National Treasure details the ins and outs, the backroom politics and the ground-breaking decisions that led to the creation of Trans Canada Airlines, through its early years, to its metamorphosis into Air Canada in the 1950s. The book is an entertaining, well-written account that covers everything from the teething problems of the airline in its infancy (such as how to choose the right passenger plane for trans-Canada travel), to the company's role during World War II, to TCA's rapid post-war expansion and the notorious infighting between TCA and its rival, Canadian Pacific Airlines.

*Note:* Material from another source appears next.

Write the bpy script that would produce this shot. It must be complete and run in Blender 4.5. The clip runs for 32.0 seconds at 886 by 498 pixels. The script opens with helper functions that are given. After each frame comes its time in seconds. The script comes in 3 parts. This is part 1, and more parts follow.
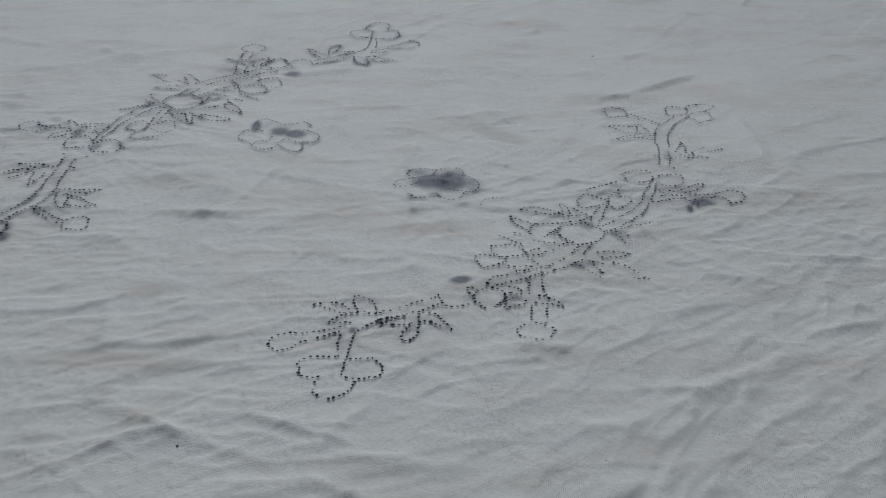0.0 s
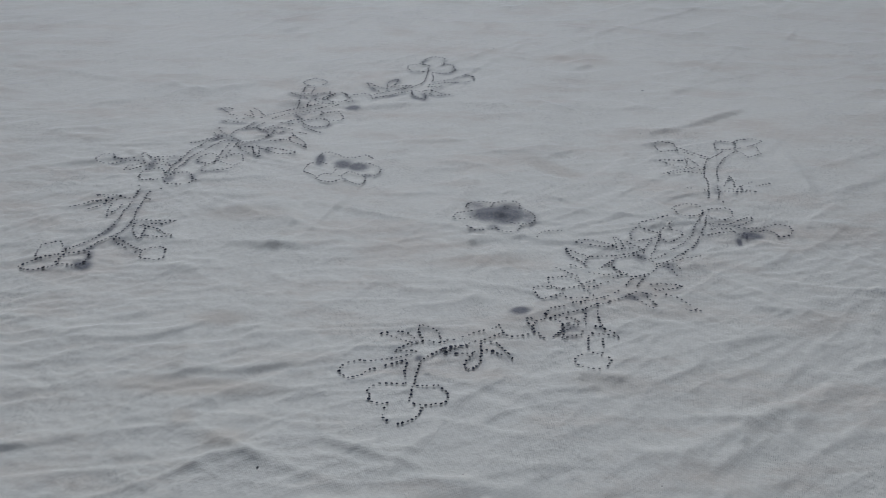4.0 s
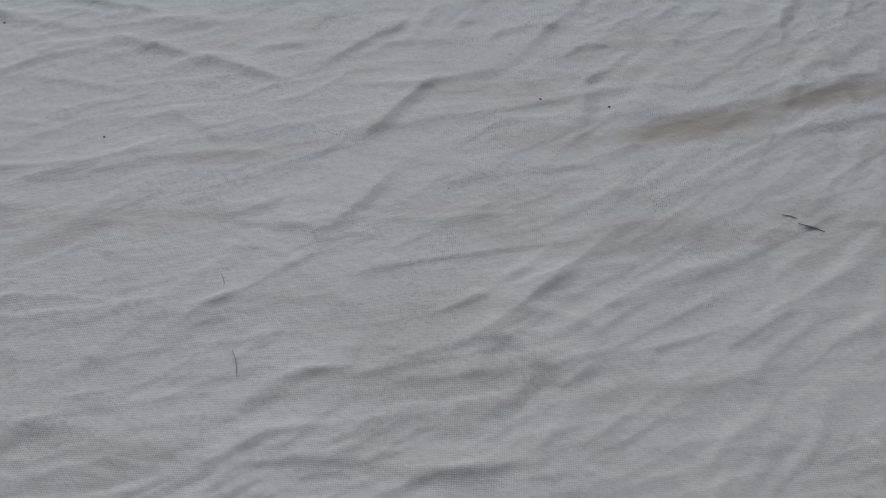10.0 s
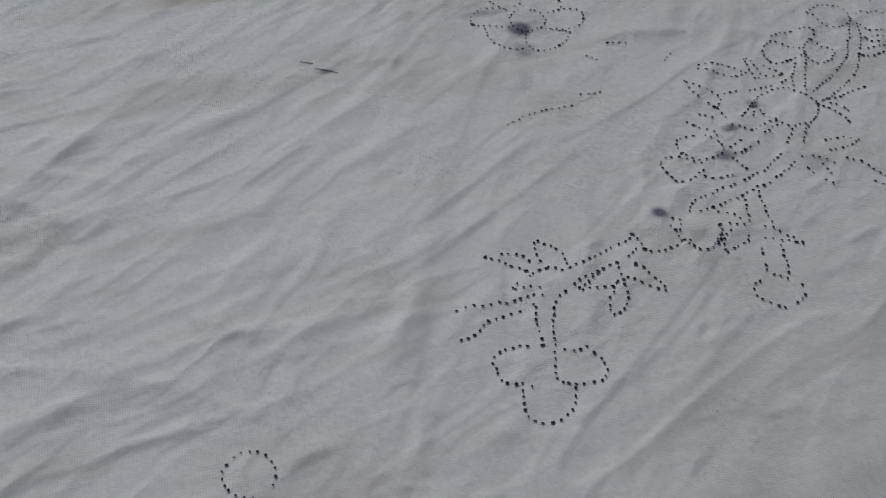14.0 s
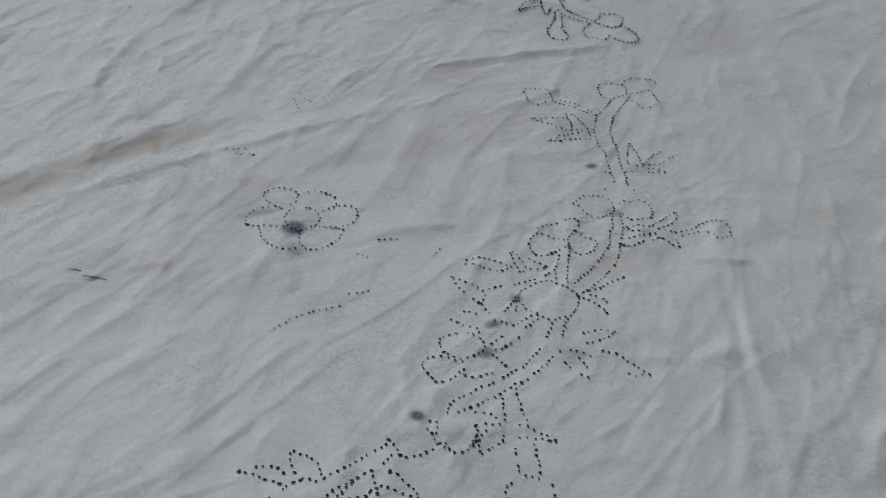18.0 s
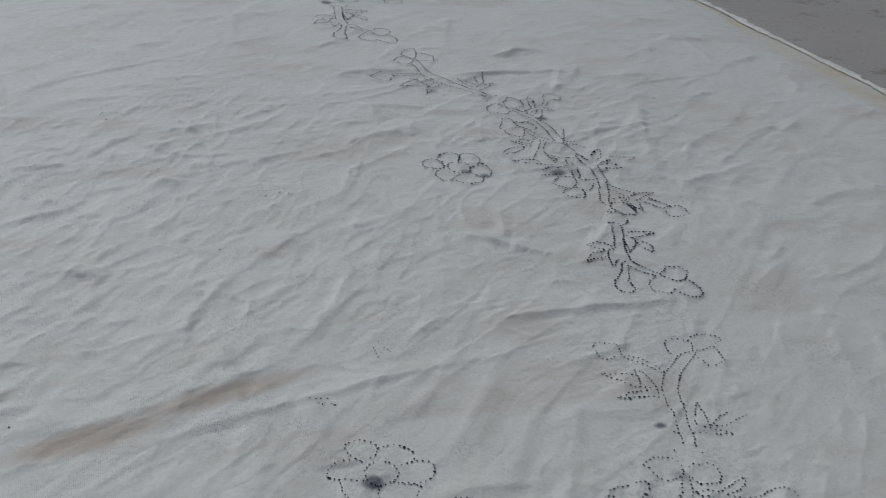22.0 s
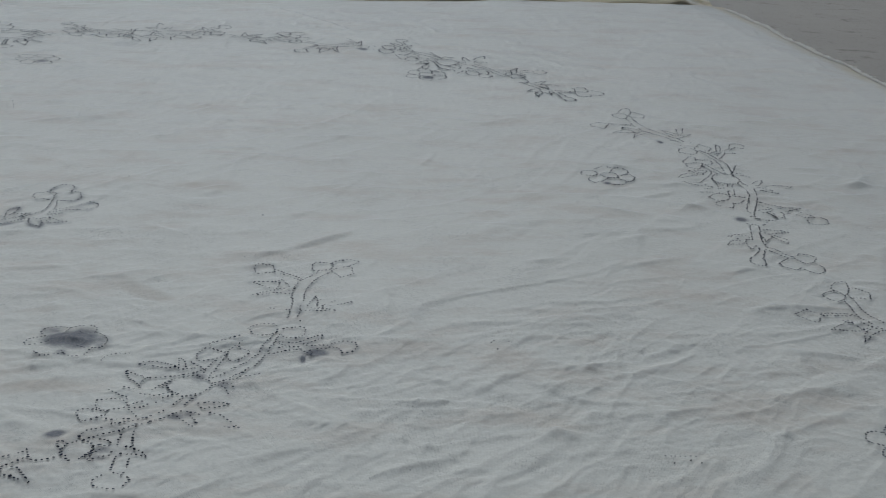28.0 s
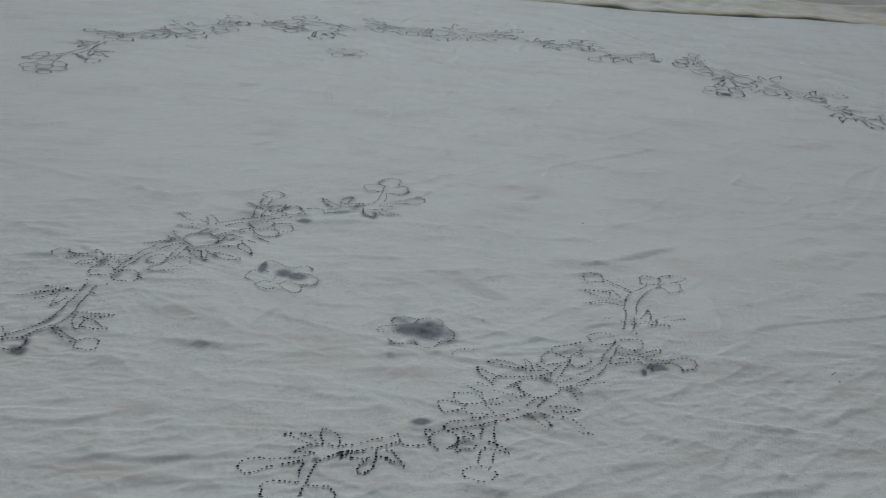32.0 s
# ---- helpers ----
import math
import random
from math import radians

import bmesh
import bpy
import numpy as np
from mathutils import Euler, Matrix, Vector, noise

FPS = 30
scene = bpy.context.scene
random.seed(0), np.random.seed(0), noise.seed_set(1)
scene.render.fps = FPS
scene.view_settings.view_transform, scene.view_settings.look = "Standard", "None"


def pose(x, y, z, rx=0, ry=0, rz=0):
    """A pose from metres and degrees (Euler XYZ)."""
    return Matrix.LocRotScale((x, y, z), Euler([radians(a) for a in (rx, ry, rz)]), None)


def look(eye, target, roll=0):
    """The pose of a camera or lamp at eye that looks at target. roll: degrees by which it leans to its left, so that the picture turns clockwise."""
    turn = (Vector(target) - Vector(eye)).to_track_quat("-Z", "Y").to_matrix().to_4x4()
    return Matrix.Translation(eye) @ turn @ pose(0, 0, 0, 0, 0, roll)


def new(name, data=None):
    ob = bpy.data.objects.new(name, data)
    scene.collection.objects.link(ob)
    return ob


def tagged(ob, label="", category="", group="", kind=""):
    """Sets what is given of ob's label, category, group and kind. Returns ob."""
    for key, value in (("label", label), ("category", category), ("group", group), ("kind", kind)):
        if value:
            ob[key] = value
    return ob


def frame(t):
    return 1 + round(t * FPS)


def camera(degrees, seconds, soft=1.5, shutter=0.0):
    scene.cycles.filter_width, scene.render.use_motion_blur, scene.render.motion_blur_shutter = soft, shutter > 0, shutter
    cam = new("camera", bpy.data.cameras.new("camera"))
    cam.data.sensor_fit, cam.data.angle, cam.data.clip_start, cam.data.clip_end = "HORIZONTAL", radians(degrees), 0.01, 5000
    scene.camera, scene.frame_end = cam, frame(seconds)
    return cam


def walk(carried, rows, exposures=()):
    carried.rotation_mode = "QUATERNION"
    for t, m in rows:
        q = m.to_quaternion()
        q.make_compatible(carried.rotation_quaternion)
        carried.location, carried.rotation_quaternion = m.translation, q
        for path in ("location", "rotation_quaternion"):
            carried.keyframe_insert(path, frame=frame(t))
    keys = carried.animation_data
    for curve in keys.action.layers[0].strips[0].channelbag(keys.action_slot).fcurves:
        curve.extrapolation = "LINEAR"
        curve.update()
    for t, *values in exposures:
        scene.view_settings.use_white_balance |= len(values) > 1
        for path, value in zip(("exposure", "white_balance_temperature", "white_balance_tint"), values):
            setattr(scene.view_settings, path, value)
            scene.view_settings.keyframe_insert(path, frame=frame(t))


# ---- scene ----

Here are the planes: the Lockheed 14, which suffered from embarrassing engine failures, the Electra, which featured radio antennas that were prone to lightning strikes, and the Lancaster, which held the Trans-Atlantic non-stop speed record from Montreal to the United Kingdom (11 hours and 14 minutes); the employees: Zebulon Lewis Leigh (Lewie), a barnstormer who became TCA's first pilot, and Lucille Garner and Pat Eccleston, registered nurses who became TCA's first female employees and Canada's first stewardesses; and the flights: first the Vancouver-Seattle route, then onward across Canada, then over the Atlantic Ocean to international ports of call.
Packed with photos, and enlivened by interviews with past pilots, flight attendants and other employees, quotes from TCA staff newsletters, excerpts from the company's annual reports and letters from passengers all over Canada, National Treasure is an absorbing and well-researched look at commercial aviation in Canada.